爆炸荷载下钢筋混凝土桥面板损伤机理研究

为揭示钢筋混凝土桥面板在爆炸荷载作用下的动态力学响应及损伤机理，在RHT动态本构和显式动态数值分析模型合理性验证的基础上，研究了不同TNT当量、板厚度以及钢筋直径对桥面板受爆力学性能的影响。研究结果表明：基于RHT动态本构的显式动态数值分析结果与构件抗爆试验表征一致，能够反映结构在爆炸荷载下的动态力学响应和损伤机理。TNT炸药当量是影响钢筋混凝土桥面板破坏形态的主要因素，在小当量条件下（2 kg TNT），结构发生轻微损伤，板在2个方向力学特征与单向桥面板的受力规律一致，同时应力及变形时程曲线呈自由振动特征，振动周期为3.68 ms。TNT当量逐渐增加时（5，10 kg TNT），桥面板在数毫秒内发生损伤，板在2个方向最大正应力逐渐趋于一致，损伤特征主要表现为局部冲剪破坏，刚度下降后导致其振动频率降低，振动周期分别增加至4.38，8.64 ms。TNT当量进一步增加时（20 kg TNT），结构直接发生大范围冲剪破坏，并迅速失效。板厚增加能够显著提升结构的抗爆性能，增加13%及30%时，损伤区域范围分别降低57.5%及82.5%。钢筋直径增加时，在一定范围内提升了结构刚度，但对于结构的整体抗爆性能改善并不显著。

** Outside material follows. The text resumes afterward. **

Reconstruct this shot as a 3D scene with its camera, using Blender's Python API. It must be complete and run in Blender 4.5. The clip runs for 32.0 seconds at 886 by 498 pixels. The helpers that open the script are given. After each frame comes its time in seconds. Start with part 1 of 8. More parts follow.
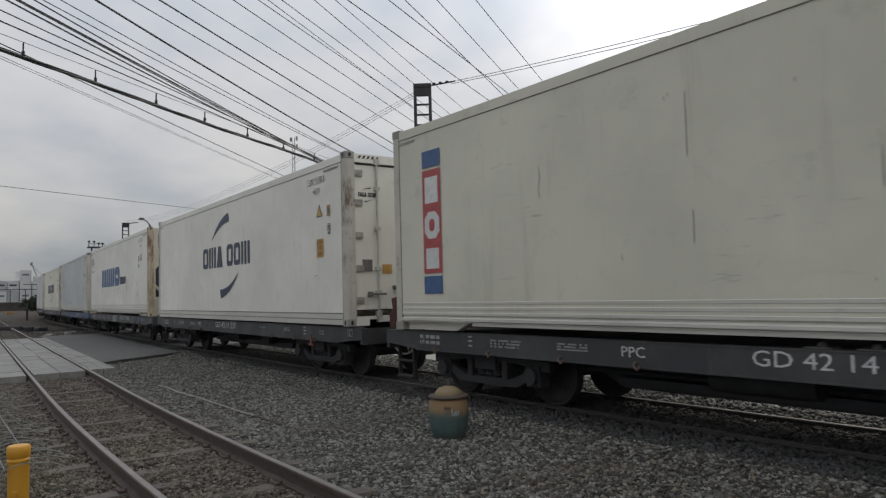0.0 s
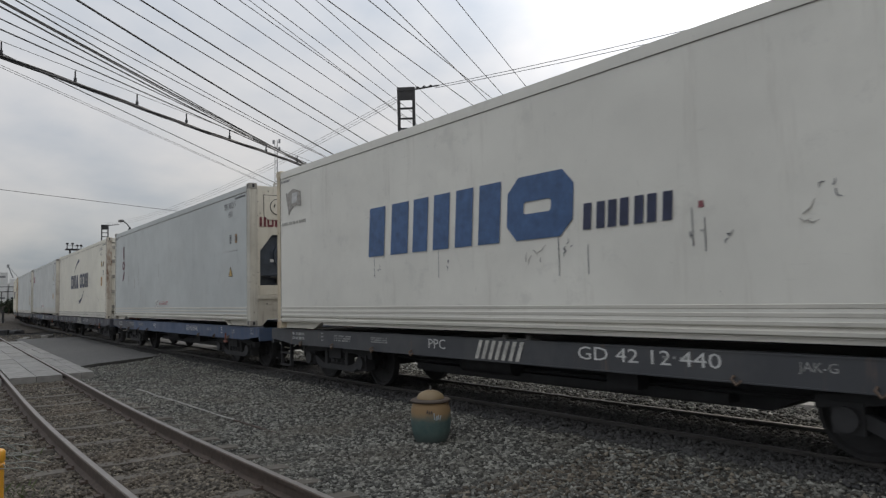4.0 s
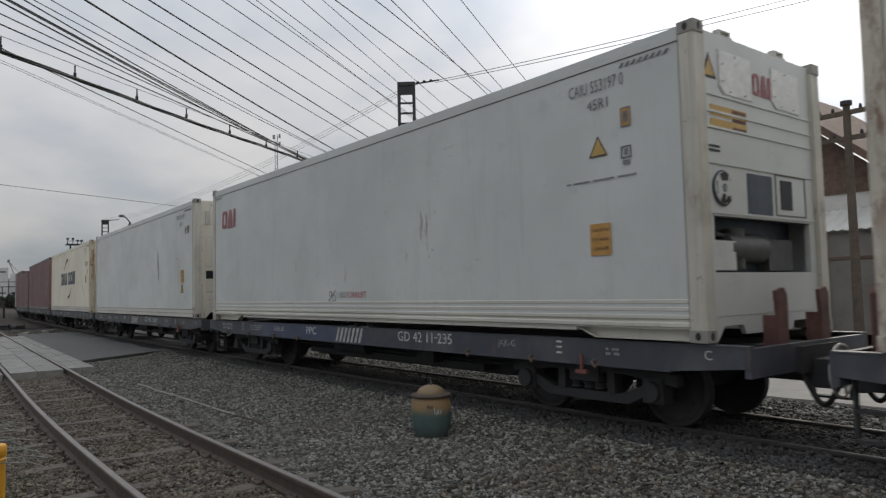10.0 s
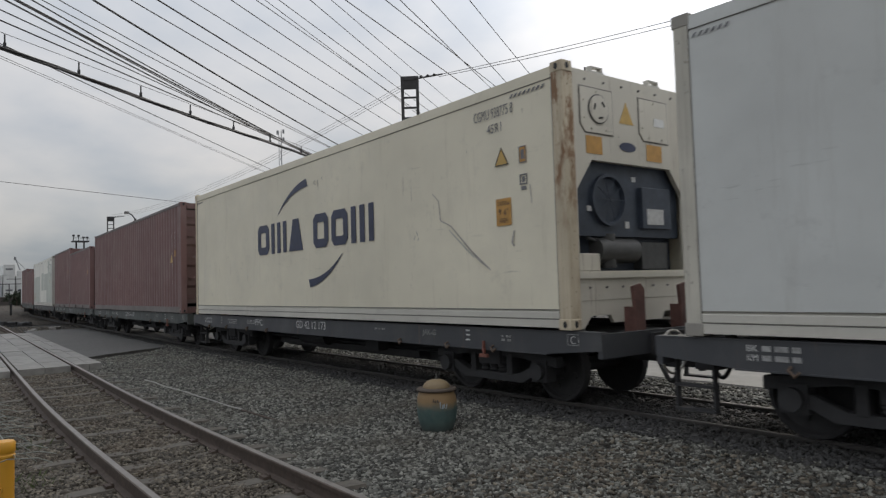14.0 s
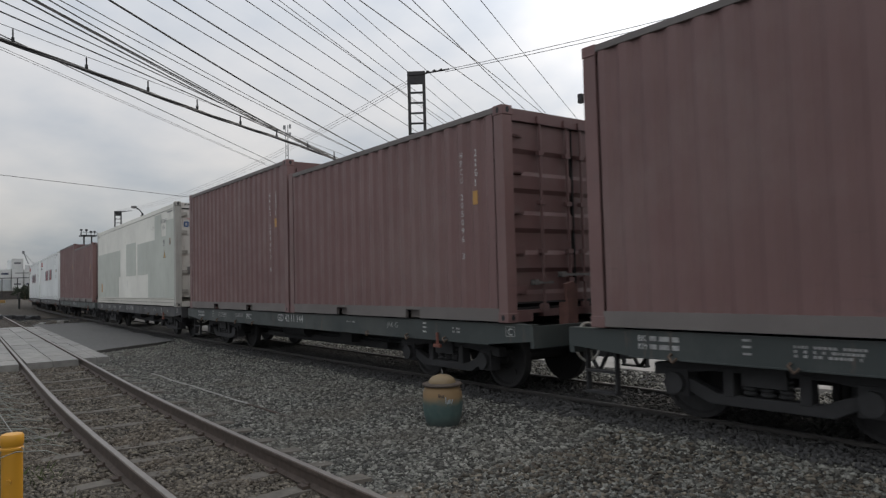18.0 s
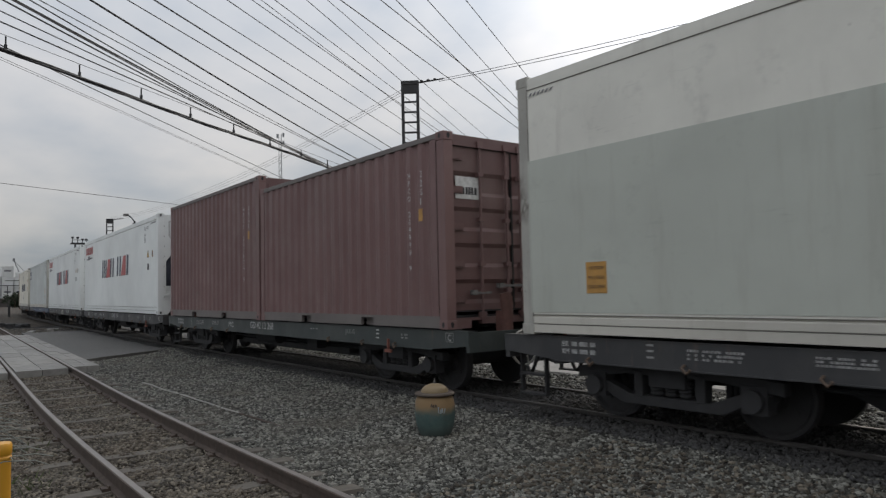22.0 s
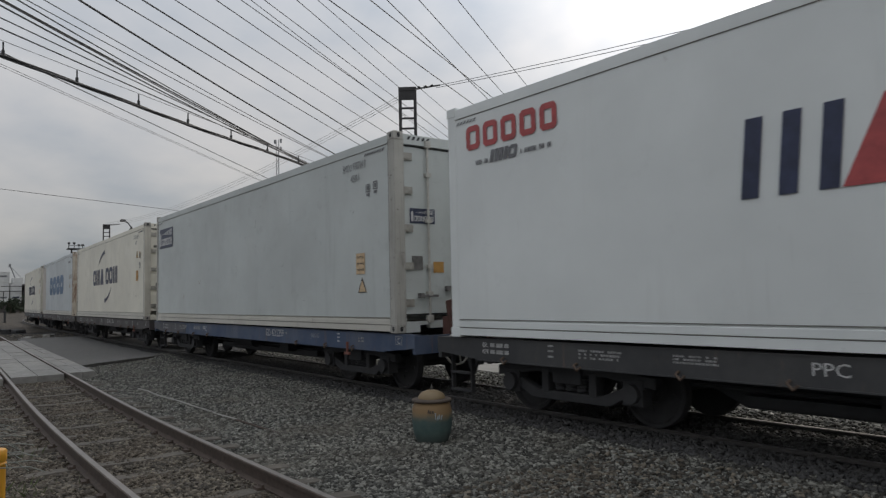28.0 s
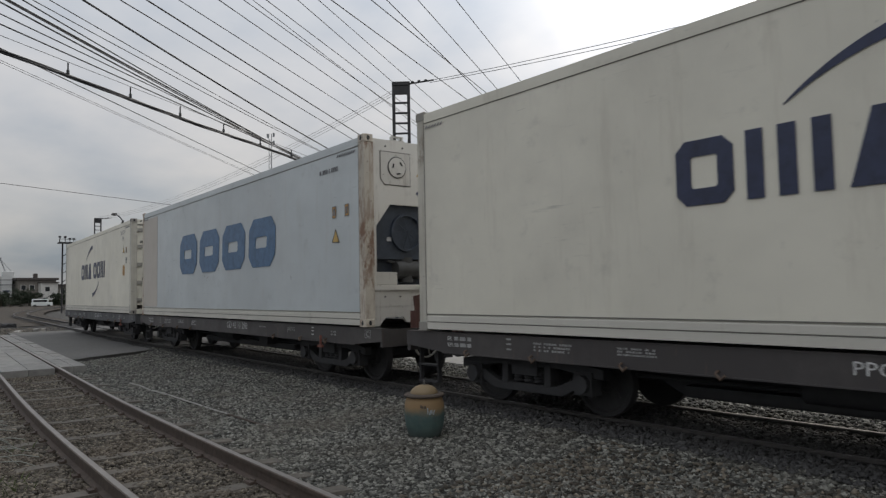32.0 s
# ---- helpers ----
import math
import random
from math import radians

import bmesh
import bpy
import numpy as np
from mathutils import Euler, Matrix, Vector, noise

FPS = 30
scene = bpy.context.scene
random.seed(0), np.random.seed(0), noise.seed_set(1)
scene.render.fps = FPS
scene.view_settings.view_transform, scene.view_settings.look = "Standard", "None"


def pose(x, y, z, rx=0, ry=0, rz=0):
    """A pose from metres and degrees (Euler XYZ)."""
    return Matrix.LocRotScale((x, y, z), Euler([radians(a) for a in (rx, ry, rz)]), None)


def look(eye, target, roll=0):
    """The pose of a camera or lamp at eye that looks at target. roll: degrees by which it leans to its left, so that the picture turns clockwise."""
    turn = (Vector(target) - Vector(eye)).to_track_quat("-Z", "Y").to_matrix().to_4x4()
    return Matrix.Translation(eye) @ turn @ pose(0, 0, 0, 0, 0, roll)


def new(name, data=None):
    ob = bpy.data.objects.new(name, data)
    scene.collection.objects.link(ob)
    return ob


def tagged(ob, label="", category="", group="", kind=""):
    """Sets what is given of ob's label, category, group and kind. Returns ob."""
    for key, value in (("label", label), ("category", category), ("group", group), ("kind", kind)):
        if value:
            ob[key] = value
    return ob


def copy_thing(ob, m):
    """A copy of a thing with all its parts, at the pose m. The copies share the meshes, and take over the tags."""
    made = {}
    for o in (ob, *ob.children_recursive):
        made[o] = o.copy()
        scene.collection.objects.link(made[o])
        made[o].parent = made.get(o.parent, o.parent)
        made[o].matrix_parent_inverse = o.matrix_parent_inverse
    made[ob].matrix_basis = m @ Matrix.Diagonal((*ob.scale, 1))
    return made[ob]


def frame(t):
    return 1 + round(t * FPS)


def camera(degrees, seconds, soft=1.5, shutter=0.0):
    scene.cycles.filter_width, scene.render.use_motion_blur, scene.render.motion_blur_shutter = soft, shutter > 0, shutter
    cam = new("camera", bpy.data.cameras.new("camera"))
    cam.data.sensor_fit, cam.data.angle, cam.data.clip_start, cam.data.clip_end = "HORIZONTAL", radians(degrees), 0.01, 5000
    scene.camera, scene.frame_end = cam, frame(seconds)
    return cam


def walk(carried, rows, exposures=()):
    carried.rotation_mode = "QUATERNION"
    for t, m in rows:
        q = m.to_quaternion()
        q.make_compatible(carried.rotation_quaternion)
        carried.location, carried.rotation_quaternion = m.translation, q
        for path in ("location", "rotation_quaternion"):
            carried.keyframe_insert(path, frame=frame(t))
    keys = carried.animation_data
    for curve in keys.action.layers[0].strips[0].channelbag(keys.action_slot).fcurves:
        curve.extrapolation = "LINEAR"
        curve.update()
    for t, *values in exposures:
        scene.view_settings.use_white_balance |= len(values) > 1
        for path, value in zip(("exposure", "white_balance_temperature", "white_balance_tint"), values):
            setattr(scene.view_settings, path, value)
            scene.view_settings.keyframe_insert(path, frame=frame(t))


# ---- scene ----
import itertools

EYE_Z = 1.41            # eye above the rail heads


def aim(yaw, pitch, roll):
    """The camera's pose: yaw to the left of +y, pitch up, roll, in degrees."""
    return pose(0, 0, EYE_Z, 0, 0, yaw) @ pose(0, 0, 0, 90 + pitch) @ pose(0, 0, 0, 0, 0, roll)


cam = camera(64.99, 32.0, soft=1.3, shutter=0.12)
walk(cam, [
    (0, aim(53.38, 3.62, -1.51)),
    (0.5, aim(53.52, 3.72, -1.69)),
    (1, aim(53.45, 3.53, -1.56)),
    (1.5, aim(53.31, 3.33, -1.54)),
    (2, aim(53.06, 3.25, -1.38)),
    (2.5, aim(52.56, 3.29, -1.34)),
    (3, aim(52.25, 3.57, -1.38)),
    (3.5, aim(51.91, 3.86, -1.38)),
    (5.5, aim(52.33, 4.05, -1.18)),
    (6, aim(52.40, 4.16, -1.27)),
    (6.5, aim(52.40, 4.17, -1.30)),
    (7, aim(52.49, 4.07, -1.58)),
    (7.5, aim(52.59, 3.89, -1.58)),
    (8, aim(52.37, 3.94, -1.46)),
    (8.5, aim(52.34, 4.10, -1.30)),
    (9, aim(52.34, 3.96, -1.40)),
    (9.5, aim(52.19, 3.82, -1.45)),
    (10, aim(52.00, 3.49, -1.34)),
    (10.5, aim(52.10, 3.37, -1.32)),
    (11, aim(52.28, 3.40, -1.36)),
    (11.5, aim(52.35, 3.50, -1.40)),
    (12, aim(52.26, 3.32, -1.55)),
    (12.5, aim(52.29, 3.17, -1.69)),
    (13, aim(52.32, 3.06, -1.41)),
    (13.5, aim(52.38, 3.12, -1.54)),
    (14, aim(52.39, 3.04, -1.70)),
    (14.5, aim(52.32, 2.85, -1.77)),
    (16.5, aim(52.65, 2.66, -1.60)),
    (17, aim(52.58, 2.67, -1.49)),
    (17.5, aim(52.55, 2.57, -1.56)),
    (18, aim(52.90, 2.67, -1.50)),
    (18.5, aim(52.89, 2.91, -1.13)),
    (19, aim(52.61, 3.13, -1.16)),
    (19.5, aim(52.36, 3.39, -1.27)),
    (20, aim(52.14, 3.40, -1.23)),
    (20.5, aim(52.06, 3.46, -1.24)),
    (21, aim(52.09, 3.46, -1.25)),
    (21.5, aim(52.12, 3.38, -1.31)),
    (22, aim(52.31, 3.40, -1.33)),
    (22.5, aim(52.75, 3.37, -1.40)),
    (23, aim(52.79, 3.42, -1.42)),
    (23.5, aim(52.64, 3.52, -1.10)),
    (24, aim(52.58, 3.65, -1.10)),
    (24.5, aim(52.36, 3.75, -1.26)),
    (25, aim(52.10, 3.83, -0.96)),
    (25.5, aim(52.18, 3.95, -0.97)),
    (27.5, aim(52.21, 3.97, -1.10)),
    (28, aim(52.07, 3.89, -1.28)),
    (28.5, aim(51.99, 3.70, -1.35)),
    (29, aim(52.08, 3.69, -1.07)),
    (29.5, aim(52.08, 3.75, -1.08)),
    (30, aim(51.99, 3.81, -0.88)),
    (30.5, aim(51.65, 3.79, -1.04)),
    (31, aim(51.41, 3.81, -0.99)),
    (31.5, aim(51.50, 3.67, -1.08)),
    (32, aim(51.50, 3.48, -1.10)),
], [(0, -0.28), (3, -0.16), (6, -0.36), (9, -0.29), (12, -0.22), (14, -0.20), (17, -0.07), (20, -0.29), (23, -0.22), (25, -0.43), (28, -0.44), (30, -0.38), (32, -0.32)])

# ---- sky, sun ----
SUN_AZ, SUN_EL = radians(20), radians(33)       # to the left of +y, above the horizon
sun_way = Vector((-math.sin(SUN_AZ) * math.cos(SUN_EL), math.cos(SUN_AZ) * math.cos(SUN_EL), math.sin(SUN_EL)))
world = bpy.data.worlds.new("overcast_sky")
scene.world = world
world.use_nodes = True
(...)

Damage Mechanism of Reinforced Concrete Bridge Decks Under Blast Loads

In this study, the RHT dynamic constitutive model based on explicit dynamic numerical analysis was used to reveal the dynamic mechanical response and damage mechanism of reinforced concrete bridge decks under blast loads. The effects of the TNT equivalent, plate thickness, and steel bar diameter on the mechanical properties of the structure subjected to blast loads were investigated. The TNT explosive equivalent is the critical factor that influences the failure mode of the reinforced concrete bridge deck. Under a small equivalent weight (2 kg TNT), the structure is slightly damaged. The mechanical properties of the plate in both characteristic directions conform to the force law of a unidirectional plate, and the stress and deformation time-history curves exhibit free-vibration characteristics with a vibration period of 3.68 ms. When the TNT equivalent gradually increases to 5 and 10 kg TNT, the bridge slab is damaged within a few milliseconds, and the maximum normal stresses in both slab directions tend to be equal. The damage modes mainly occur as local punching and shear failure. After the stiffness decreases, the vibration frequency decreases, and the vibration periods under the 5 and 10 kg TNT weights increase to 4.38 and 8.64 ms, respectively. When the TNT equivalent is further increased to 20 kg TNT, the structure directly undergoes large-scale punching and shear failure and fails rapidly. The antiblast performance of the structure can be significantly improved by increasing the plate thickness. When the increments are 13% and 30%, the damaged area decreases by 57.5% and 82.5%, respectively. When the steel bar diameter increases, the structural rigidity improves slightly, but the antiblast performance of the structure is not significantly improved.